-- BEGIN DATA EXCERPT --

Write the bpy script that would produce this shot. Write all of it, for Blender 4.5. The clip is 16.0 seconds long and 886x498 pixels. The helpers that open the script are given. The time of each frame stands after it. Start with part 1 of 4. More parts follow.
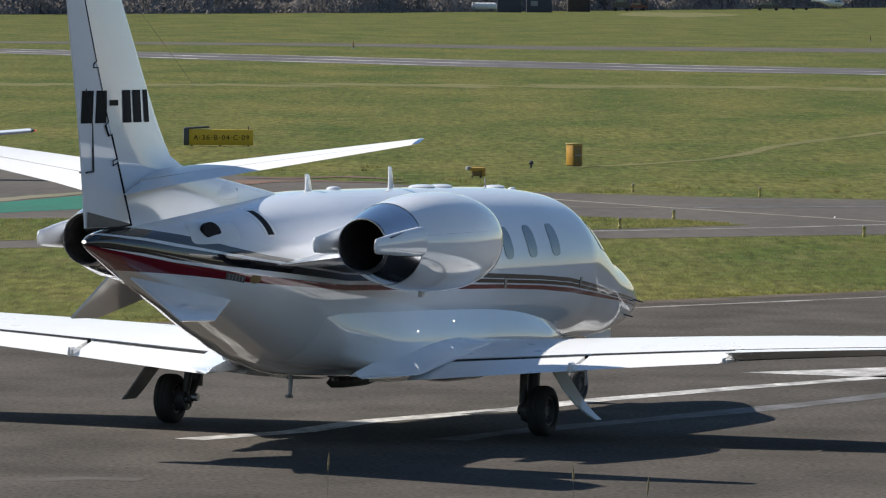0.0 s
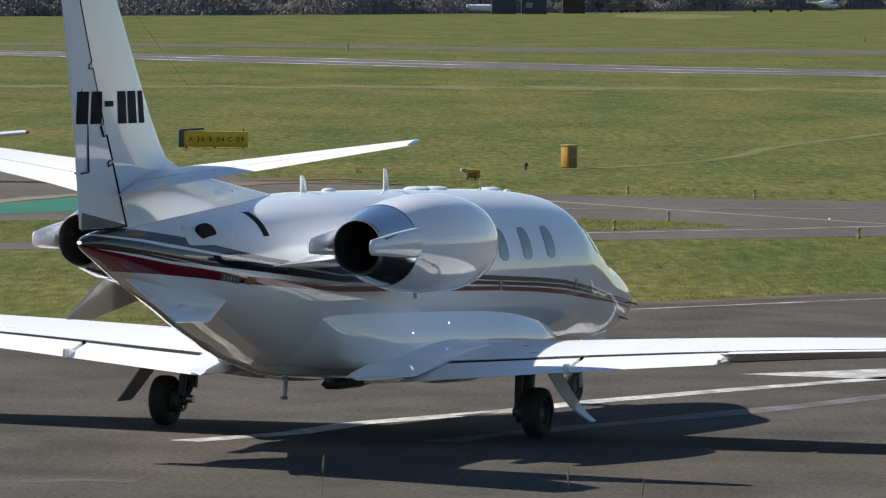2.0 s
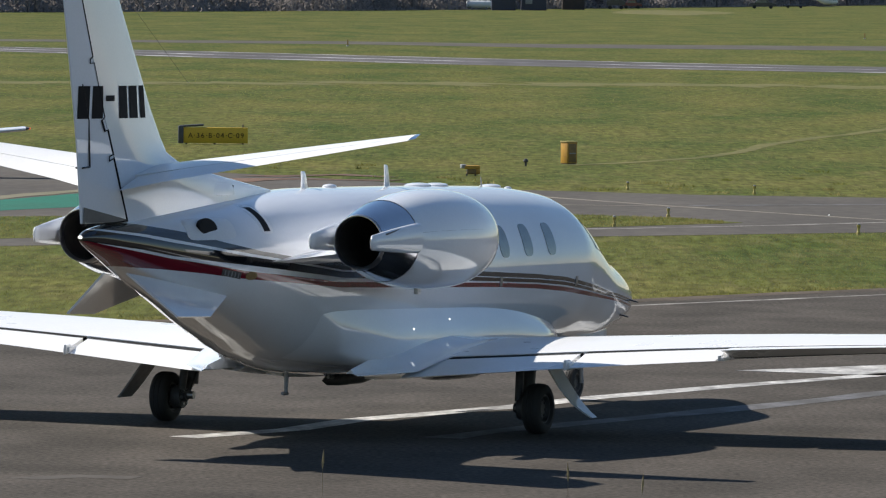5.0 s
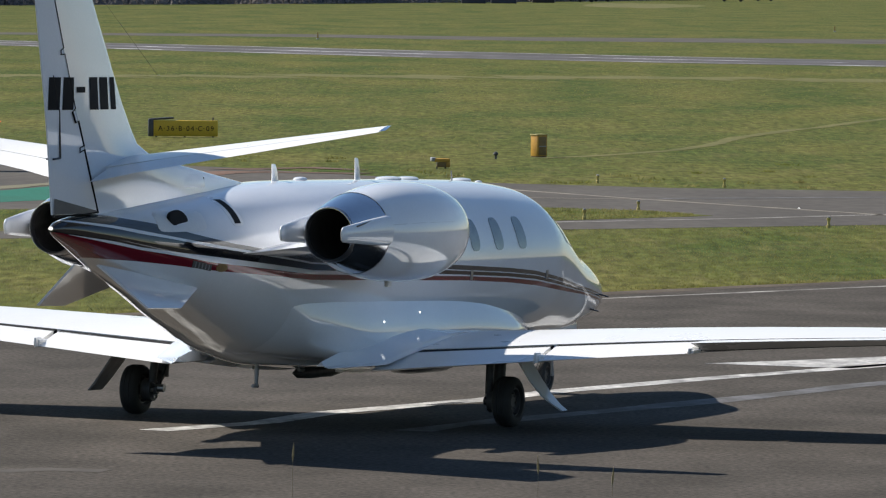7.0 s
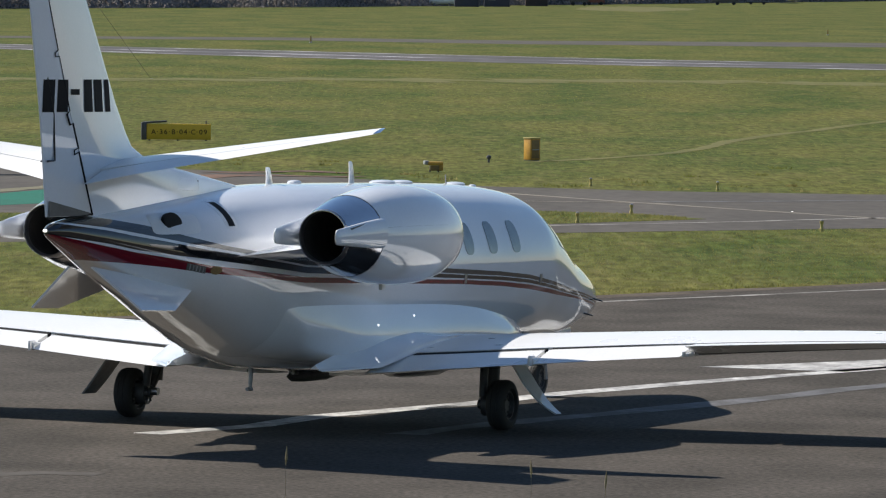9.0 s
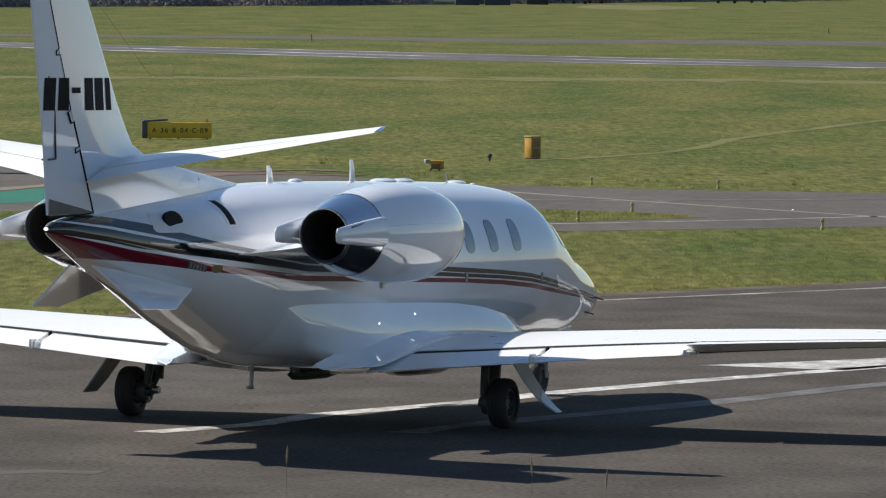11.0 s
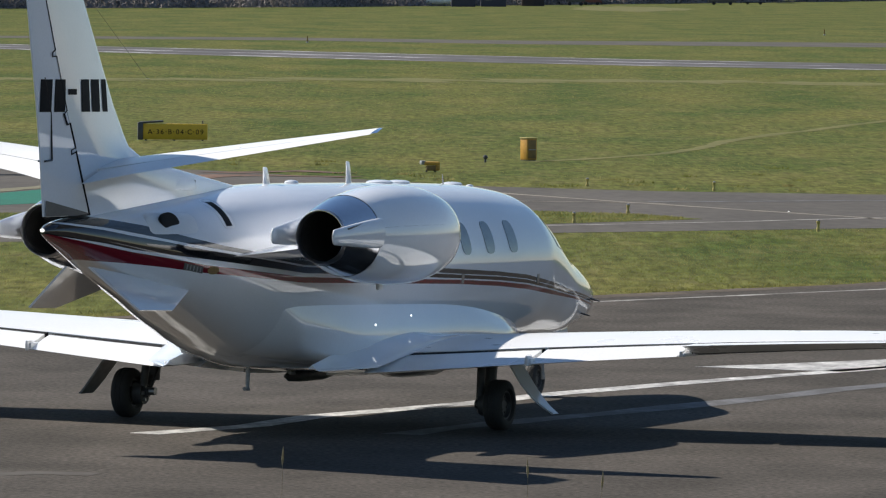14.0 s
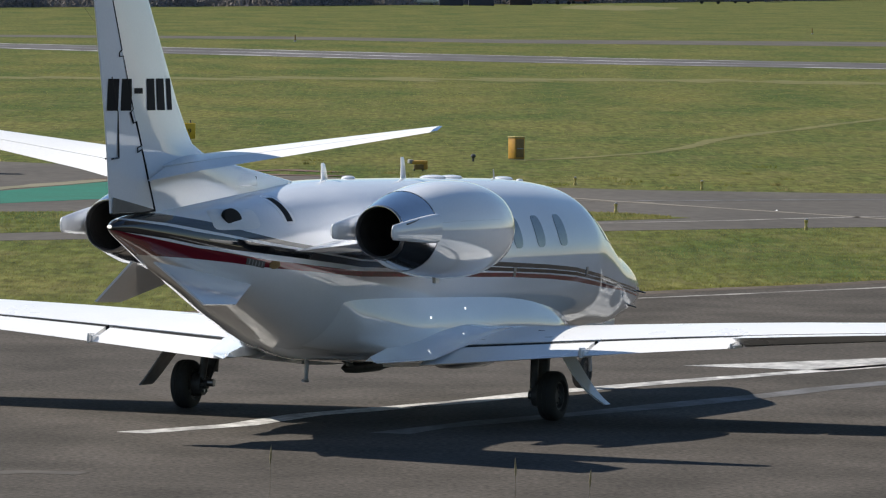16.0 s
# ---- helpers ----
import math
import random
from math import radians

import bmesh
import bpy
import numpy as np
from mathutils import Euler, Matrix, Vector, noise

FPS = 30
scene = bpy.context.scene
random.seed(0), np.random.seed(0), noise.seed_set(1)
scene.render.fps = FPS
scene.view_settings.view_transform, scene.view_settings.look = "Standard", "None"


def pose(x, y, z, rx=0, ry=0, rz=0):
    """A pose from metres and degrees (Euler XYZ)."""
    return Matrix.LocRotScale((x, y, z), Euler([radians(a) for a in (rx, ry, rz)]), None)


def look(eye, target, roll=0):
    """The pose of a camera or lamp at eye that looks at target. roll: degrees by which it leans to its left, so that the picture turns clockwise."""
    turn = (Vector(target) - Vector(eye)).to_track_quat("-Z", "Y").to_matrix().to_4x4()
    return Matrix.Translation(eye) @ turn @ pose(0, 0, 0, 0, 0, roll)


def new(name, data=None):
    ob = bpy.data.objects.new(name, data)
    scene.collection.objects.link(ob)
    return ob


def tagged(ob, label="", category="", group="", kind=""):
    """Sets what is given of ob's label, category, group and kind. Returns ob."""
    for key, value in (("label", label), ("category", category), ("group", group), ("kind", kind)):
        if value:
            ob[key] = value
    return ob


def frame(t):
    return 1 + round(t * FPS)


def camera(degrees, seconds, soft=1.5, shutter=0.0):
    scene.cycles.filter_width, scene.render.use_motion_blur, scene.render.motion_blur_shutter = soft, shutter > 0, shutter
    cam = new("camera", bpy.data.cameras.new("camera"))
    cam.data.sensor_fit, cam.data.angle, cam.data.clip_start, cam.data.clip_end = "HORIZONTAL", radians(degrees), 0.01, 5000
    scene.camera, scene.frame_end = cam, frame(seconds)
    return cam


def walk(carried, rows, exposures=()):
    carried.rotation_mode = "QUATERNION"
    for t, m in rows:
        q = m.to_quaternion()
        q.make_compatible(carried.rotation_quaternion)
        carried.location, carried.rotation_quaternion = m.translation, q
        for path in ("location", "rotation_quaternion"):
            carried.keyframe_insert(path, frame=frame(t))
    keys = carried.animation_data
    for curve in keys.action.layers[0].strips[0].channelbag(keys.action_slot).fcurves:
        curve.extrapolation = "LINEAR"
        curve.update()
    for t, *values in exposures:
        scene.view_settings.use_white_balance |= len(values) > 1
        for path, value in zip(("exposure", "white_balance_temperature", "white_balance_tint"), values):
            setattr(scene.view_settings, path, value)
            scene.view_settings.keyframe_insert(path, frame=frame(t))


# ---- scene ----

# ---- camera: long lens on a bank, 5 m above the runway, panning and tilting a little ----
cam = camera(6.4606, 16.0, soft=1.2)
EYE = Vector((0.0, 0.0, 5.056))
ROLL = 0.6244
# seconds, pan to the right, tilt downwards
PATH = [(0, 0.0, 1.9695), (0.5, 0.0318, 1.9695), (1, 0.0124, 1.9629), (1.5, 0.0128, 1.9567), (2, 0.0379, 1.9567),
        (2.5, 0.0313, 1.9695), (3, 0.0379, 1.9819), (3.5, 0.0379, 1.9885), (4, 0.019, 1.9819), (6.5, 0.1769, 2.014),
        (7, 0.259, 2.0326), (7.5, 0.3287, 2.0326), (8, 0.3349, 2.0264), (8.5, 0.3155, 2.0198), (9, 0.3093, 2.0074),
        (11.5, 0.3032, 2.0202), (12, 0.3098, 2.0198), (12.5, 0.2908, 2.014), (13, 0.3032, 2.0136), (13.5, 0.3283, 2.0136),
        (14, 0.3345, 2.0074), (14.5, 0.3345, 2.0136), (15, 0.3287, 2.0136), (15.5, 0.3287, 2.0074), (16, 0.4232, 2.014)]


def aim(pan, tilt):
    p, t = radians(pan), radians(tilt)
    way = Vector((math.sin(p) * math.cos(t), math.cos(p) * math.cos(t), -math.sin(t)))
    return look(EYE, EYE + way * 100, ROLL)


walk(cam, [(t, aim(p, e)) for t, p, e in PATH])

# ---- world and sun ----
SUN_WAY = Vector((1.0, -0.64, -1.0))
world = bpy.data.worlds.new("sky")
scene.world = world
world.use_nodes = True
wn = world.node_tree.nodes
sky = wn.new("ShaderNodeTexSky")
sky.sky_type = "NISHITA"
sky.sun_disc = False
sky.sun_elevation = math.atan2(1.0, math.hypot(1.0, 0.64))
sky.sun_rotation = math.atan2(-1.0, 0.64)
sky.air_density, sky.dust_density = 1.0, 0.0
sky.ozone_density = 3.6
wn["Background"].inputs["Strength"].default_value = 0.062
world.node_tree.links.new(sky.outputs["Color"], wn["Background"].inputs["Color"])
sun = new("sun", bpy.data.lights.new("sun", "SUN"))
sun.data.energy, sun.data.angle, sun.data.color = 5.0, radians(0.53), (1.0, 0.94, 0.855)
sun.matrix_world = look(Vector((-200, 200, 190)), Vector((-200, 200, 190)) + SUN_WAY)
scene.view_settings.exposure = 0.65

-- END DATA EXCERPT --

DIRECTIONS FOR THIS TASK: Take the listing above and restate it word for word, without its pictures.

COMPLETED EXERCISE:
Write the bpy script that would produce this shot. Write all of it, for Blender 4.5. The clip is 16.0 seconds long and 886x498 pixels. The helpers that open the script are given. The time of each frame stands after it. Start with part 1 of 4. More parts follow.
0.0 s
2.0 s
5.0 s
7.0 s
9.0 s
11.0 s
14.0 s
16.0 s
# ---- helpers ----
import math
import random
from math import radians

import bmesh
import bpy
import numpy as np
from mathutils import Euler, Matrix, Vector, noise

FPS = 30
scene = bpy.context.scene
random.seed(0), np.random.seed(0), noise.seed_set(1)
scene.render.fps = FPS
scene.view_settings.view_transform, scene.view_settings.look = "Standard", "None"


def pose(x, y, z, rx=0, ry=0, rz=0):
    """A pose from metres and degrees (Euler XYZ)."""
    return Matrix.LocRotScale((x, y, z), Euler([radians(a) for a in (rx, ry, rz)]), None)


def look(eye, target, roll=0):
    """The pose of a camera or lamp at eye that looks at target. roll: degrees by which it leans to its left, so that the picture turns clockwise."""
    turn = (Vector(target) - Vector(eye)).to_track_quat("-Z", "Y").to_matrix().to_4x4()
    return Matrix.Translation(eye) @ turn @ pose(0, 0, 0, 0, 0, roll)


def new(name, data=None):
    ob = bpy.data.objects.new(name, data)
    scene.collection.objects.link(ob)
    return ob


def tagged(ob, label="", category="", group="", kind=""):
    """Sets what is given of ob's label, category, group and kind. Returns ob."""
    for key, value in (("label", label), ("category", category), ("group", group), ("kind", kind)):
        if value:
            ob[key] = value
    return ob


def frame(t):
    return 1 + round(t * FPS)


def camera(degrees, seconds, soft=1.5, shutter=0.0):
    scene.cycles.filter_width, scene.render.use_motion_blur, scene.render.motion_blur_shutter = soft, shutter > 0, shutter
    cam = new("camera", bpy.data.cameras.new("camera"))
    cam.data.sensor_fit, cam.data.angle, cam.data.clip_start, cam.data.clip_end = "HORIZONTAL", radians(degrees), 0.01, 5000
    scene.camera, scene.frame_end = cam, frame(seconds)
    return cam


def walk(carried, rows, exposures=()):
    carried.rotation_mode = "QUATERNION"
    for t, m in rows:
        q = m.to_quaternion()
        q.make_compatible(carried.rotation_quaternion)
        carried.location, carried.rotation_quaternion = m.translation, q
        for path in ("location", "rotation_quaternion"):
            carried.keyframe_insert(path, frame=frame(t))
    keys = carried.animation_data
    for curve in keys.action.layers[0].strips[0].channelbag(keys.action_slot).fcurves:
        curve.extrapolation = "LINEAR"
        curve.update()
    for t, *values in exposures:
        scene.view_settings.use_white_balance |= len(values) > 1
        for path, value in zip(("exposure", "white_balance_temperature", "white_balance_tint"), values):
            setattr(scene.view_settings, path, value)
            scene.view_settings.keyframe_insert(path, frame=frame(t))


# ---- scene ----

# ---- camera: long lens on a bank, 5 m above the runway, panning and tilting a little ----
cam = camera(6.4606, 16.0, soft=1.2)
EYE = Vector((0.0, 0.0, 5.056))
ROLL = 0.6244
# seconds, pan to the right, tilt downwards
PATH = [(0, 0.0, 1.9695), (0.5, 0.0318, 1.9695), (1, 0.0124, 1.9629), (1.5, 0.0128, 1.9567), (2, 0.0379, 1.9567),
        (2.5, 0.0313, 1.9695), (3, 0.0379, 1.9819), (3.5, 0.0379, 1.9885), (4, 0.019, 1.9819), (6.5, 0.1769, 2.014),
        (7, 0.259, 2.0326), (7.5, 0.3287, 2.0326), (8, 0.3349, 2.0264), (8.5, 0.3155, 2.0198), (9, 0.3093, 2.0074),
        (11.5, 0.3032, 2.0202), (12, 0.3098, 2.0198), (12.5, 0.2908, 2.014), (13, 0.3032, 2.0136), (13.5, 0.3283, 2.0136),
        (14, 0.3345, 2.0074), (14.5, 0.3345, 2.0136), (15, 0.3287, 2.0136), (15.5, 0.3287, 2.0074), (16, 0.4232, 2.014)]


def aim(pan, tilt):
    p, t = radians(pan), radians(tilt)
    way = Vector((math.sin(p) * math.cos(t), math.cos(p) * math.cos(t), -math.sin(t)))
    return look(EYE, EYE + way * 100, ROLL)


walk(cam, [(t, aim(p, e)) for t, p, e in PATH])

# ---- world and sun ----
SUN_WAY = Vector((1.0, -0.64, -1.0))
world = bpy.data.worlds.new("sky")
scene.world = world
world.use_nodes = True
wn = world.node_tree.nodes
sky = wn.new("ShaderNodeTexSky")
sky.sky_type = "NISHITA"
sky.sun_disc = False
sky.sun_elevation = math.atan2(1.0, math.hypot(1.0, 0.64))
sky.sun_rotation = math.atan2(-1.0, 0.64)
sky.air_density, sky.dust_density = 1.0, 0.0
sky.ozone_density = 3.6
wn["Background"].inputs["Strength"].default_value = 0.062
world.node_tree.links.new(sky.outputs["Color"], wn["Background"].inputs["Color"])
sun = new("sun", bpy.data.lights.new("sun", "SUN"))
sun.data.energy, sun.data.angle, sun.data.color = 5.0, radians(0.53), (1.0, 0.94, 0.855)
sun.matrix_world = look(Vector((-200, 200, 190)), Vector((-200, 200, 190)) + SUN_WAY)
scene.view_settings.exposure = 0.65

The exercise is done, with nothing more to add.